There are a number of customs and traditions that we observe to celebrate Shavuot.

As this festival celebrates the giving of the Torah, we put all our emphasis on honoring it. We decorate our Synagogue with fresh flowers and green foliage. On the first night of Shavuot, the men (who are commanded to - for women, it is optional!) stay up all night studying and learning the Torah, which acts as our preparation for the receiving of the Torah, just like our ancestors did at Sinai thousands of years ago. In the morning, the whole family goes to the Synagogue to listen to the Torah portion in which the Ten Commandments were given.

We also prepare for the festival, physically, by taking showers and getting haircuts. The men dip into the ritual Mikveh baths and purchase new clothes and gifts for the family. We eat festive meals, and some have a tradition of eating rich milky dishes, while there is also a custom to have meat and wine.

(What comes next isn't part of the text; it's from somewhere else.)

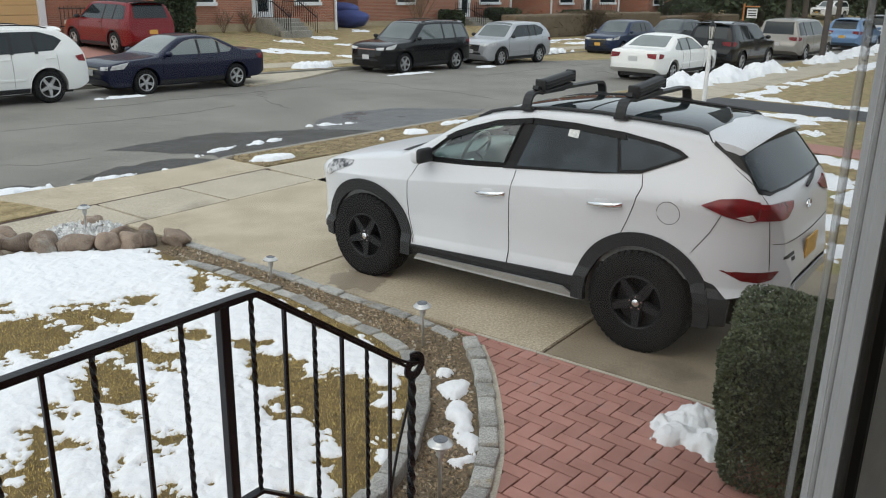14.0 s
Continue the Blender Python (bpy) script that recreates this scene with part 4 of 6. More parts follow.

As the saying in the Talmud goes, "There is no joy without wine, since 'wine gladdens the heart of humanity.'

Here are some facts about Shavuot that nobody knows!

1. The main biblical character associated with Shavuot is Ruth

On Shavuot, we read the Book of Ruth, a story that occurred during the Shavuot harvest. Ruth, a Moabite widow, decides to join the people of Israel and accompanies her Jewish mother-in-law back to the Promised Land. There, they find themselves in the field eating the leftovers of the barley harvest that are left for the poor and meet Boaz, who eventually redeems Ruth for marriage. Ruth would eventually become the ancestor of King David.

2. Passover connects directly to Shavuot

There is a significant agricultural and spiritual connection between Passover and Shavuot. In biblical times, Passover marked the beginning of the barley harvest and the counting of the Omer, which lasted 49 days (seven weeks) and led to the time to bring in the wheat harvest. Shavuot in Hebrew means "weeks", while the Omer means "leaf" or "sheaf". The spiritual connection is that we count up towards Shavuot, not down, and we use these days and weeks to strengthen our connection to Judaism and God in preparation for once again receiving the Torah!

3: Why milky foods on Shavuot?

Up until the receiving of the Torah, the laws of Kashrut, the dietary laws, and restrictions, including the separation of meat and milk and preparing meat that was Kosher for consumption, did not exist. So, the Israelites' alternative was to prepare a milky meal!
4: A festival for the whole family, including the children

One of the most integral parts of the Jewish family is bestowing the values and importance of the Torah and its commandments onto our children. They are the future, and much of our lives are spent on educating them for this holy purpose. Just like the children were present at the giving of the Torah at Mount Sinai, so today, our children and the entire family also attend the Synagogue to hear the Ten Commandments.

5: There are FIVE names for the festival of Shavuot!

A number of events occurred on Shavuot, and the names of the festivals directly relate to them.
  • Shavuot = meaning 'weeks.'
  • Yom HaBikkurim = 'Day of First Fruits'
  • Chag HaKatzir = 'Harvest Festival'
  • Atzeret = 'Stopping,' which refers to the commandment of abstaining from work on Shavuot.
  • Zeman Matan Torahteinu = 'Time of the Giving of Our Torah'

Your answers to the most frequently asked questions about Shavuot.

How long does Shavout last?

In Israel, Shavuot is one day. In the diaspora, however, it lasts for two!

How is Shavuot observed and celebrated?

The women of the family bring in the festival by lighting candles, the men stay up all night learning and studying the Torah, and the family attends the Synagogue to hear the Ten Commandments. On each day and evening a festive meal is served.
Why is the book of Ruth read?

To commemorate her journey, in which she chose to follow the path of Judaism and join the Jewish people in their dedication to God, the story of Ruth occurs during the Barley harvest of Shavuot.

Why do the men have to stay up all night learning?

This is to make up for our ancestors' mistake of oversleeping on the morning they were supposed to receive the Torah at Mount Sinai.

The festival of Shavuot is one where the Jewish people reignited the spark of the light that was lit thousands of years ago when God gave the Torah to our ancestors at Mount Sinai, who committed to observing it not just in words but deeds. It was the most momentous event in the history of the Jewish people, and today, in the Holy Land, these commandments and traditions are just as passionately observed as they were back then. Shavuot is the peak of our journey, one which began during Passover when we started the count of the Omer.

Counting upwards, day by day, and looking at how we could improve and ready ourselves for this reuniting with God. By improving our character traits, increasing our Bible and Torah study, and carrying out good deeds, whether by helping people or through charitable donations to those in need. And then, on Shavuot itself, we dress in our most pristine clothes and come to the Synagogue, ready to accept the Torah once again!